● GIVEN INSTRUCTION: In the listing below, find the line holding "ob[key] = value" and the line holding "carried.location, carried.rotation_quaternion = m.translation, q". Write out those two lines and all lines between, exactly, and nothing more.
══ PROVIDED DATA
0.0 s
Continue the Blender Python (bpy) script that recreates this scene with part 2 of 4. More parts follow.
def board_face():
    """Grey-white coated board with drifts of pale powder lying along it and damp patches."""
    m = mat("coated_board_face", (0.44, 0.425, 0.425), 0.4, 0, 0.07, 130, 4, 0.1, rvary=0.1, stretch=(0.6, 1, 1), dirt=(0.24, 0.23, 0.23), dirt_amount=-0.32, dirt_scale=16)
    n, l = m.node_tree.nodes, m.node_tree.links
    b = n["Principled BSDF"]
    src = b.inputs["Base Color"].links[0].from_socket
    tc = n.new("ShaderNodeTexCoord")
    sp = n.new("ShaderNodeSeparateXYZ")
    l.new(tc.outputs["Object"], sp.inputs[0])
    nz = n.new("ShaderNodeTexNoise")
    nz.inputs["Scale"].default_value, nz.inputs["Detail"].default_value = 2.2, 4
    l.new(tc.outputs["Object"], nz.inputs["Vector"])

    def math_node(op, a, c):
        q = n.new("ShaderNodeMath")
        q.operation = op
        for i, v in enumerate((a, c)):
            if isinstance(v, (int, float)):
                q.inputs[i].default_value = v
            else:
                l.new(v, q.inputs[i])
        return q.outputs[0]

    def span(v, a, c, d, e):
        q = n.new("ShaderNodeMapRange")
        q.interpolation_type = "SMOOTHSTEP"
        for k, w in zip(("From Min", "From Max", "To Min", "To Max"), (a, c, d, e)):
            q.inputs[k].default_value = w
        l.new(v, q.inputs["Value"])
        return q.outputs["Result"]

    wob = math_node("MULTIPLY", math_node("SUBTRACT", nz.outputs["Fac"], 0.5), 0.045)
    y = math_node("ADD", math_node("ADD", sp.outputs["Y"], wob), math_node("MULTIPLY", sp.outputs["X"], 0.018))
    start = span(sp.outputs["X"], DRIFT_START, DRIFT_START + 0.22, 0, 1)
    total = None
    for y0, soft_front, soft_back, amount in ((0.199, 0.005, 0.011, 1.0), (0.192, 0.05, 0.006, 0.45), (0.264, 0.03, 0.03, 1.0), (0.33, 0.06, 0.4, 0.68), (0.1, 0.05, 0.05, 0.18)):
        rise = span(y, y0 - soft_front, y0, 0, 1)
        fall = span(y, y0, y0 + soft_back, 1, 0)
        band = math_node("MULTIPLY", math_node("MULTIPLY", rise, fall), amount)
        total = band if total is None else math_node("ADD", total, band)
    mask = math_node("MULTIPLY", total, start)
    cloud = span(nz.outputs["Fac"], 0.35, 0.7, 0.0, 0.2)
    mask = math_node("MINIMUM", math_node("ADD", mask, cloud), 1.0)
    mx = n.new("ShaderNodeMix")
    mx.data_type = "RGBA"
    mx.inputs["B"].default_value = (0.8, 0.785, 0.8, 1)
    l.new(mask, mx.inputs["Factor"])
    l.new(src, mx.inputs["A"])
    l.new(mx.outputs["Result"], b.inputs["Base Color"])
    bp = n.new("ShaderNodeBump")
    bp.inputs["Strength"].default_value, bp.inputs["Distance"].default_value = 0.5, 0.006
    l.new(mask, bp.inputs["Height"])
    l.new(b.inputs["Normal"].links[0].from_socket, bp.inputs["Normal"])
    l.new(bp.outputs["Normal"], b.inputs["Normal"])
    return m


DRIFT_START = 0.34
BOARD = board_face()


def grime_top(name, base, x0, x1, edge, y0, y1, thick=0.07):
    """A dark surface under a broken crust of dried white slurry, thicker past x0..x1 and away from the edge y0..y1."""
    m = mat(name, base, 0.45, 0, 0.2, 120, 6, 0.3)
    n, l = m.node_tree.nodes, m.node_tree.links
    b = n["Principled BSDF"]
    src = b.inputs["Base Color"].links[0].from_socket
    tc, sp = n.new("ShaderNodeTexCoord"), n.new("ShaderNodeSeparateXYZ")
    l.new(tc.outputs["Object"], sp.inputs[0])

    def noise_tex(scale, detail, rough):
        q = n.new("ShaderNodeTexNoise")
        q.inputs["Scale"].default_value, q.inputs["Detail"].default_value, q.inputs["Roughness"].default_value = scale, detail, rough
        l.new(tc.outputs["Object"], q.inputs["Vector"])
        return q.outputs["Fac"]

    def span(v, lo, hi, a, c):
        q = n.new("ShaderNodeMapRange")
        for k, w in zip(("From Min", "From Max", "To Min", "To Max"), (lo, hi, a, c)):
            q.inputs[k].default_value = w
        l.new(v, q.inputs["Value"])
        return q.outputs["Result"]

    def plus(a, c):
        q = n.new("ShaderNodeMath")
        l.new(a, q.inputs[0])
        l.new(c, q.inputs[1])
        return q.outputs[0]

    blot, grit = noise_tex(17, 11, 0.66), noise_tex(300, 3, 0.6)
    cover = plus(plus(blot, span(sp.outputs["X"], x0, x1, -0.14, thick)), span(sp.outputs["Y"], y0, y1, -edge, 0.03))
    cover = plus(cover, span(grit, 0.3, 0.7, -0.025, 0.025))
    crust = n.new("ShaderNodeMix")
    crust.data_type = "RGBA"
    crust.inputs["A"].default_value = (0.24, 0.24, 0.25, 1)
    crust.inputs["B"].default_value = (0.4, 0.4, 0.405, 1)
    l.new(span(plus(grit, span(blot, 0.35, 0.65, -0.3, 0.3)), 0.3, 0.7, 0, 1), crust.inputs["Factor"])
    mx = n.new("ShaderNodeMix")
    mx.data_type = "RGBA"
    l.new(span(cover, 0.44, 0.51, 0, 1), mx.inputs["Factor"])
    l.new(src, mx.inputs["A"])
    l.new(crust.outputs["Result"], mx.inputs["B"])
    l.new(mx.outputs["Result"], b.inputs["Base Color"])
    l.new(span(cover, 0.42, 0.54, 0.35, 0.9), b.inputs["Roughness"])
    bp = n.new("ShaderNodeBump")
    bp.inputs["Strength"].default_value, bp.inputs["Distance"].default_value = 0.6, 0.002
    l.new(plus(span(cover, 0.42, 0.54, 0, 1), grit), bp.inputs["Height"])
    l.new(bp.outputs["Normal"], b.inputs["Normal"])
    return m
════
══ PROVIDED DATA
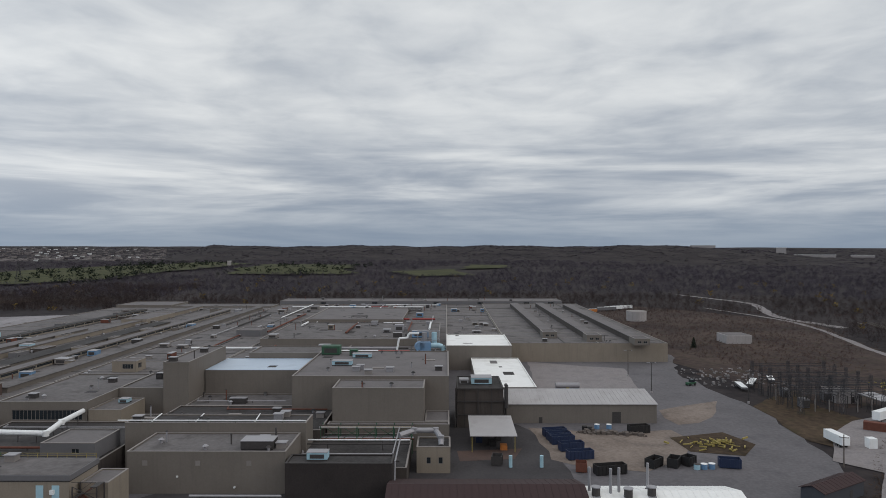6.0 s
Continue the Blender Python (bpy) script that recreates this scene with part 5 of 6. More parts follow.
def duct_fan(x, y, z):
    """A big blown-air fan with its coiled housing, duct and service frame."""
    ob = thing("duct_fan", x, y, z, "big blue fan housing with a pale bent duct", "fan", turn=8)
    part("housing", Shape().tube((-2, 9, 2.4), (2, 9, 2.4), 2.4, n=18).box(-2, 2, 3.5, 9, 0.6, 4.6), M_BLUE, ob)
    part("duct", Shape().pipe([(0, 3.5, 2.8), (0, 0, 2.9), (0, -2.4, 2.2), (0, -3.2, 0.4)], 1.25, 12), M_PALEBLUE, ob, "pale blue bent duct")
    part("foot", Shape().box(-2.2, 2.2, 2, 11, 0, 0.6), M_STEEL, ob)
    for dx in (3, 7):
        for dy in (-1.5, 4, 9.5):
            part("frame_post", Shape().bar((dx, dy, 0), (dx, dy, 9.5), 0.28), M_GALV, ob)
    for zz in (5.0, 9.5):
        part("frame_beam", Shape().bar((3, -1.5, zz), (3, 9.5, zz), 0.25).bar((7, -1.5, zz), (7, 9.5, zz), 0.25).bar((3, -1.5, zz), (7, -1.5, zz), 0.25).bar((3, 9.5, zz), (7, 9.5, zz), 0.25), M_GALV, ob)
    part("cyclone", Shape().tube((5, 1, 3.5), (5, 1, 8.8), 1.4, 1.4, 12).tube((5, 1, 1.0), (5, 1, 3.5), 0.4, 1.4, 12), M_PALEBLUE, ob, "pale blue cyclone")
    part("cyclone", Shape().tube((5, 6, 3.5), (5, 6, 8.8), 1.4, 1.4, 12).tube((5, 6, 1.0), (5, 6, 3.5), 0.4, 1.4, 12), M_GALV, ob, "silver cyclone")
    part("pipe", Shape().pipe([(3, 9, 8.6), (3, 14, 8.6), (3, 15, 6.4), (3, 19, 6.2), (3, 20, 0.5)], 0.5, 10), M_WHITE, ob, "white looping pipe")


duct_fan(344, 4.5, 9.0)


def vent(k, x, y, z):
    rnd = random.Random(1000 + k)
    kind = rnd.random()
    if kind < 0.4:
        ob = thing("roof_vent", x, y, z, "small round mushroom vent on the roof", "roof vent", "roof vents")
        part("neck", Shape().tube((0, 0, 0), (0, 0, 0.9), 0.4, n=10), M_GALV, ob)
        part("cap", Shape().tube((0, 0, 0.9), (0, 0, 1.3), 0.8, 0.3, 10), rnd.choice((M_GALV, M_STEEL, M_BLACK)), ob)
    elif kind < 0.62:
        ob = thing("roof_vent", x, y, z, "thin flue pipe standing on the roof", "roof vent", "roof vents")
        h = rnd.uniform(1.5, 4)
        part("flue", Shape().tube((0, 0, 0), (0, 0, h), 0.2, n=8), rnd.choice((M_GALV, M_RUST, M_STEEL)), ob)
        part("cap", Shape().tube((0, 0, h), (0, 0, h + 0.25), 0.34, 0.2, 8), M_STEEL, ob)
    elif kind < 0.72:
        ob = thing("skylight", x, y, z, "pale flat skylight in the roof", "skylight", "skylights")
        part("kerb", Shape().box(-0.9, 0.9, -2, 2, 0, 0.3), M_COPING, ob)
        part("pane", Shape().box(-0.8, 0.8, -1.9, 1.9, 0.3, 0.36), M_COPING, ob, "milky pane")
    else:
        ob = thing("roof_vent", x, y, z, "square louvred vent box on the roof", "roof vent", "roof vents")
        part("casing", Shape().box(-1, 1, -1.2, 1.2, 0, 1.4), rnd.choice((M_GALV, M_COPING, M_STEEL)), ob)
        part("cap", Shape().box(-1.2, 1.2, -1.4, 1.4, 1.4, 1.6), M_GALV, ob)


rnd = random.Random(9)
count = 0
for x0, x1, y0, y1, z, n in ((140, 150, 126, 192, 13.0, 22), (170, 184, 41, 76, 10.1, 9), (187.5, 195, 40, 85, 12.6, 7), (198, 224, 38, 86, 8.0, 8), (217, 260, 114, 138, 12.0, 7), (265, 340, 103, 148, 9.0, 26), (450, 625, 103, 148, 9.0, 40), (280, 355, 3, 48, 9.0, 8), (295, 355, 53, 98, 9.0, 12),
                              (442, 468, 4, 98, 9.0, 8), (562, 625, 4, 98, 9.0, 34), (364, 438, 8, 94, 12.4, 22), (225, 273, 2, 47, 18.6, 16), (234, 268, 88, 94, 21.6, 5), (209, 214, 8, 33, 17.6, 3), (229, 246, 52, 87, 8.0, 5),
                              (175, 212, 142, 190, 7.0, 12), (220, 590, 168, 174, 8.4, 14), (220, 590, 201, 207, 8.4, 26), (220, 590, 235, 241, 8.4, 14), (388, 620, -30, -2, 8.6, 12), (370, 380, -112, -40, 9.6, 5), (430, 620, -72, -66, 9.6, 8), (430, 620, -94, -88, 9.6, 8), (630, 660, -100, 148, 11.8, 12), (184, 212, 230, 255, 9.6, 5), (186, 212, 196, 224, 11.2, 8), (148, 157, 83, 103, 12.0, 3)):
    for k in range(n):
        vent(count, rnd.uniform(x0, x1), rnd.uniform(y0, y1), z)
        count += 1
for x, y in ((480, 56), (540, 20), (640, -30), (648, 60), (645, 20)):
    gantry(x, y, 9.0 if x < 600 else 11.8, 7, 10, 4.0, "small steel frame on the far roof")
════
══ PROVIDED DATA
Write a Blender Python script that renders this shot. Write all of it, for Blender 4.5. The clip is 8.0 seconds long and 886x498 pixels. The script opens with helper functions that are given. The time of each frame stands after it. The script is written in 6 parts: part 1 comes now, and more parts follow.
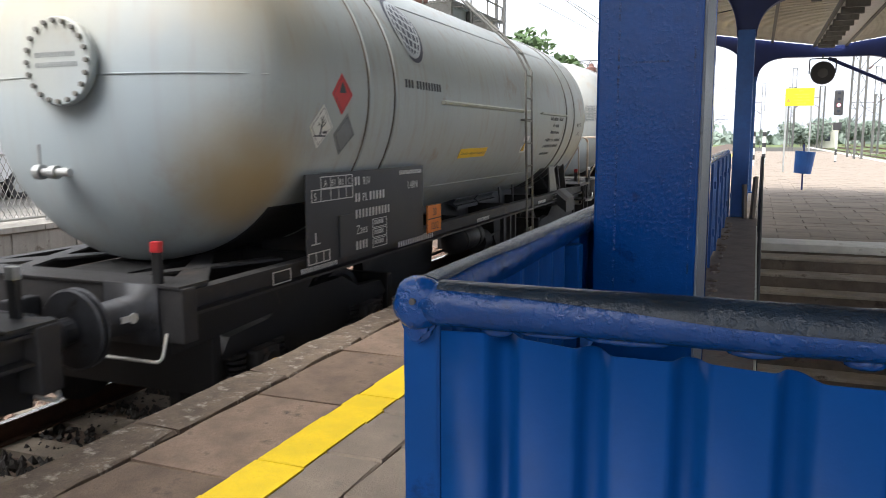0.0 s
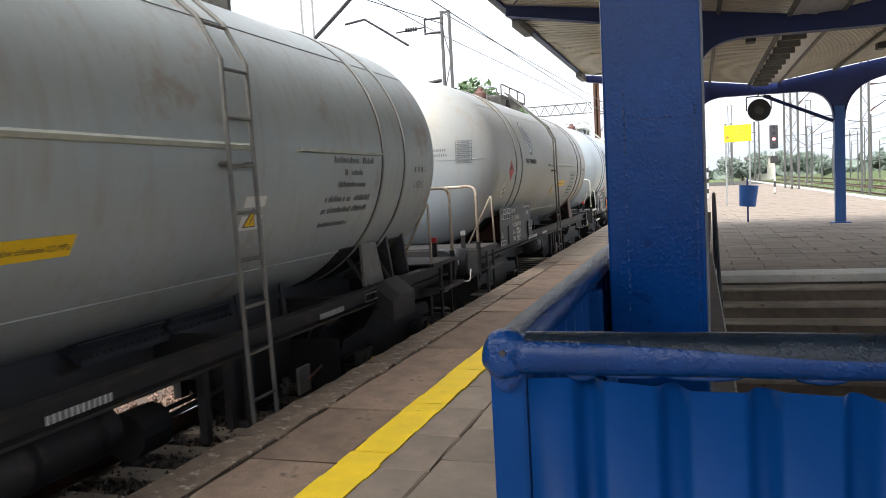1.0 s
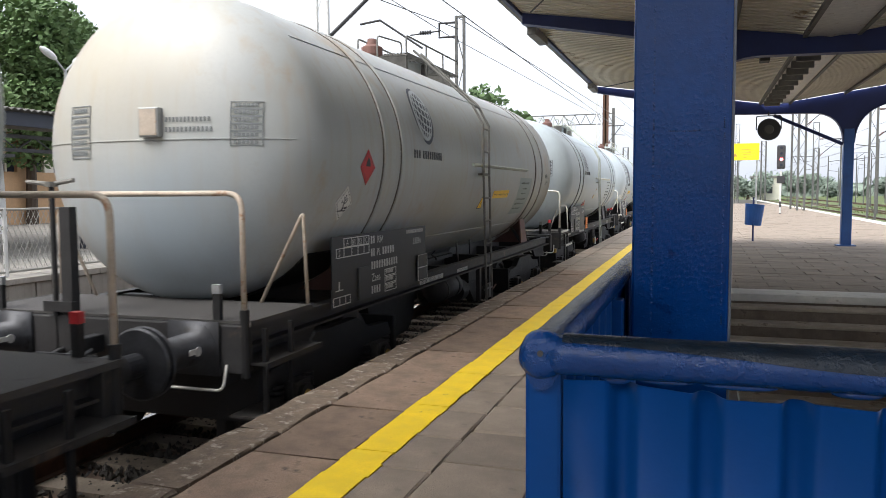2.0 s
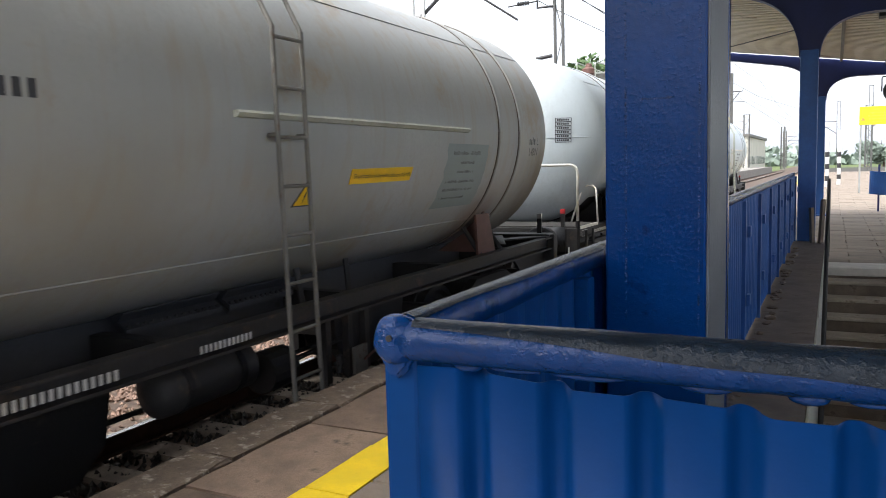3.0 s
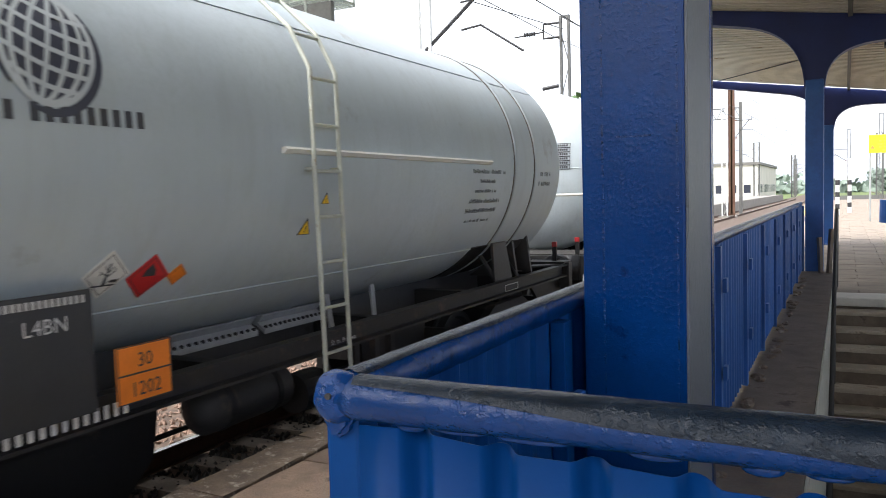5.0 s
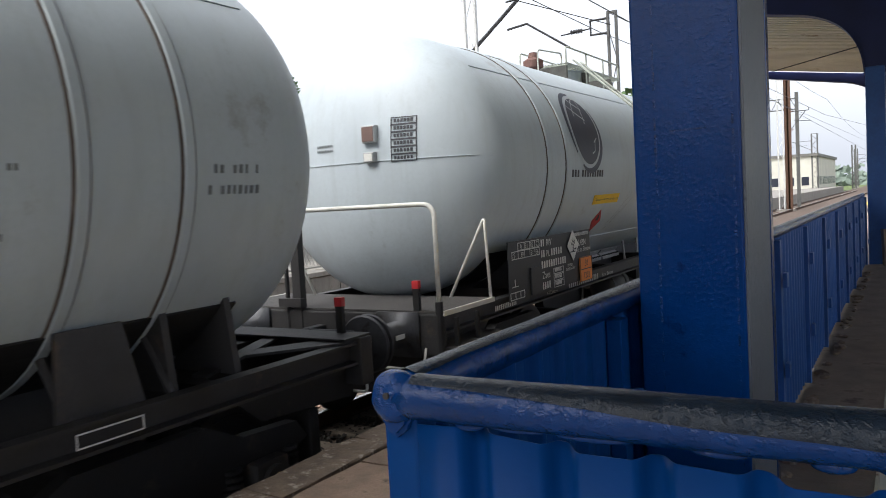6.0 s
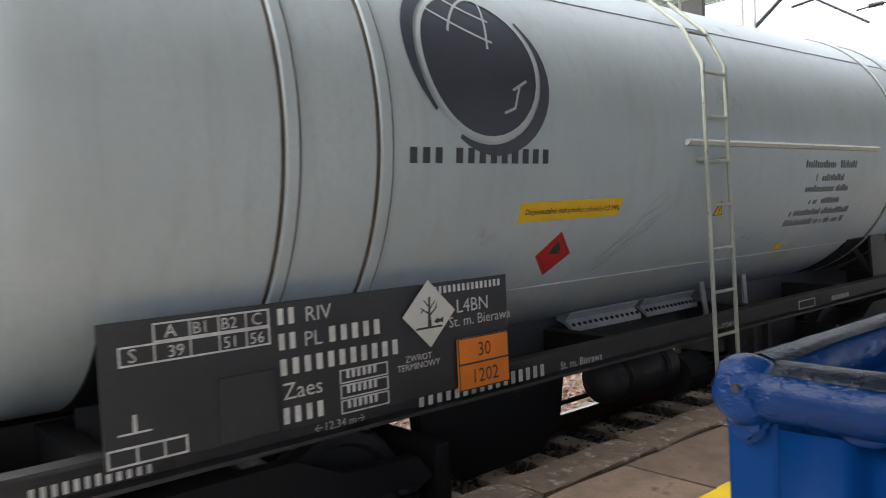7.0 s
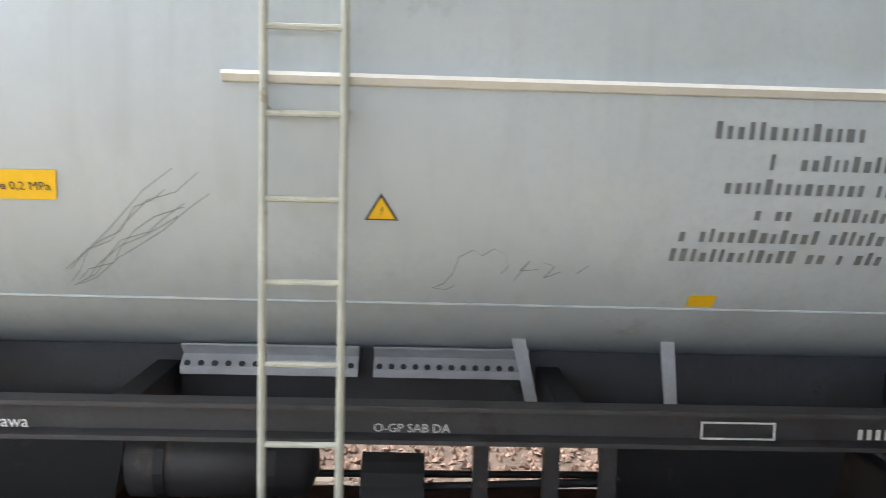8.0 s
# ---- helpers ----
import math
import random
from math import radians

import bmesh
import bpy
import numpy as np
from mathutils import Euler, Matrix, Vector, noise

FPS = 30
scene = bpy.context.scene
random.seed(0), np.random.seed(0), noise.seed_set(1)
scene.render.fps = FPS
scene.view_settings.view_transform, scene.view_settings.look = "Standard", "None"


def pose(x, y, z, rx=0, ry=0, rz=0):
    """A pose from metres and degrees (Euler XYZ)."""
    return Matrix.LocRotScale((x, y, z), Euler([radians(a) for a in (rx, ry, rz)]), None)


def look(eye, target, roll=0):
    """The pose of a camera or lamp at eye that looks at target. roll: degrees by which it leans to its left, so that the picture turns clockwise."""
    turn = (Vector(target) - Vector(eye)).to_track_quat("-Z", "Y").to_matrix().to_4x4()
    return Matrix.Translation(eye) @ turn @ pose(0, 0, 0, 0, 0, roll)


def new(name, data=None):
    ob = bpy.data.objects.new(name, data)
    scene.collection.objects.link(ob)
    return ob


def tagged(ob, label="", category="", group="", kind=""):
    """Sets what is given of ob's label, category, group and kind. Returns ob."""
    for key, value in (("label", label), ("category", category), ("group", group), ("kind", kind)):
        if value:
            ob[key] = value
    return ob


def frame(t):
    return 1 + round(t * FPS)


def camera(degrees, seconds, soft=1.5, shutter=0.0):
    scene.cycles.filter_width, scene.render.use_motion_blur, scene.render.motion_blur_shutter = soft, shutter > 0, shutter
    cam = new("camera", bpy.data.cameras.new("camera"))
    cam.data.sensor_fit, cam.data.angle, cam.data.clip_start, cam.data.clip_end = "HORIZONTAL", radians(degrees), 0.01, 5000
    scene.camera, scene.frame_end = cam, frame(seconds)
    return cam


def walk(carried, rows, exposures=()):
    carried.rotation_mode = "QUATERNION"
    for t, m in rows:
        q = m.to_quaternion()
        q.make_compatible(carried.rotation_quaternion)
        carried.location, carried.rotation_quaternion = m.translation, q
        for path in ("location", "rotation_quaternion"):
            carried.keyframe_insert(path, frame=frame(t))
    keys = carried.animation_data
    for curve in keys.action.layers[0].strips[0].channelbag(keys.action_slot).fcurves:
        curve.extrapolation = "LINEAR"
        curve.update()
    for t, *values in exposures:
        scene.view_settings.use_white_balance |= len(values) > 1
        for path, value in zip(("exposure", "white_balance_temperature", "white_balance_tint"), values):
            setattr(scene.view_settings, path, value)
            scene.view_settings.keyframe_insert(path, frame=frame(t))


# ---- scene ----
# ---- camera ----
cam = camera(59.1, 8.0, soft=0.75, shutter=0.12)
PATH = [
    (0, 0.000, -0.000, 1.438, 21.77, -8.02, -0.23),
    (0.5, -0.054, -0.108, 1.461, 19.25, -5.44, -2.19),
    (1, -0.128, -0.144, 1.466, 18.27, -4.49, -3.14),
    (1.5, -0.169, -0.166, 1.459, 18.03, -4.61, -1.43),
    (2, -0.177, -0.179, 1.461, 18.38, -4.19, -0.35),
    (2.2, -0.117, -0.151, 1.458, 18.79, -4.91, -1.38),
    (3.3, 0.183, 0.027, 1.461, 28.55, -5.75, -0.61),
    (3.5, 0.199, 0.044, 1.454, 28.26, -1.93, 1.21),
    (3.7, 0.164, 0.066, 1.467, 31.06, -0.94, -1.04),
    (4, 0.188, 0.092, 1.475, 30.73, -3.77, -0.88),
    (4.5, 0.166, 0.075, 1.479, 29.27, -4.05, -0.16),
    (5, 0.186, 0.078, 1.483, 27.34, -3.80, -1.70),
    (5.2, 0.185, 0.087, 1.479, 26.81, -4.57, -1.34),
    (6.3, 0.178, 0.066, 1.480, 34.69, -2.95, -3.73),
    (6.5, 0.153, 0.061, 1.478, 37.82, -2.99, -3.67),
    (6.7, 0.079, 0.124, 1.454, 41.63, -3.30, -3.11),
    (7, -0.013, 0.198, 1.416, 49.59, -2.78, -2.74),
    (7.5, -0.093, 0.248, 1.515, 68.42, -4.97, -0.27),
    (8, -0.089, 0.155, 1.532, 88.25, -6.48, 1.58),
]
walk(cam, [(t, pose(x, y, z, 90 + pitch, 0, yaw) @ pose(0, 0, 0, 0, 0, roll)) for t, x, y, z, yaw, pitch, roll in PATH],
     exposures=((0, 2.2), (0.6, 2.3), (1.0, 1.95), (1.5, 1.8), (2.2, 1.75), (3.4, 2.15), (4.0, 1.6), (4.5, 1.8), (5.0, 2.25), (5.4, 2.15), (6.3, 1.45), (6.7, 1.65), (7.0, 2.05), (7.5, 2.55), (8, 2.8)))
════
● EXERCISE RESULT:
            ob[key] = value
    return ob


def frame(t):
    return 1 + round(t * FPS)


def camera(degrees, seconds, soft=1.5, shutter=0.0):
    scene.cycles.filter_width, scene.render.use_motion_blur, scene.render.motion_blur_shutter = soft, shutter > 0, shutter
    cam = new("camera", bpy.data.cameras.new("camera"))
    cam.data.sensor_fit, cam.data.angle, cam.data.clip_start, cam.data.clip_end = "HORIZONTAL", radians(degrees), 0.01, 5000
    scene.camera, scene.frame_end = cam, frame(seconds)
    return cam


def walk(carried, rows, exposures=()):
    carried.rotation_mode = "QUATERNION"
    for t, m in rows:
        q = m.to_quaternion()
        q.make_compatible(carried.rotation_quaternion)
        carried.location, carried.rotation_quaternion = m.translation, q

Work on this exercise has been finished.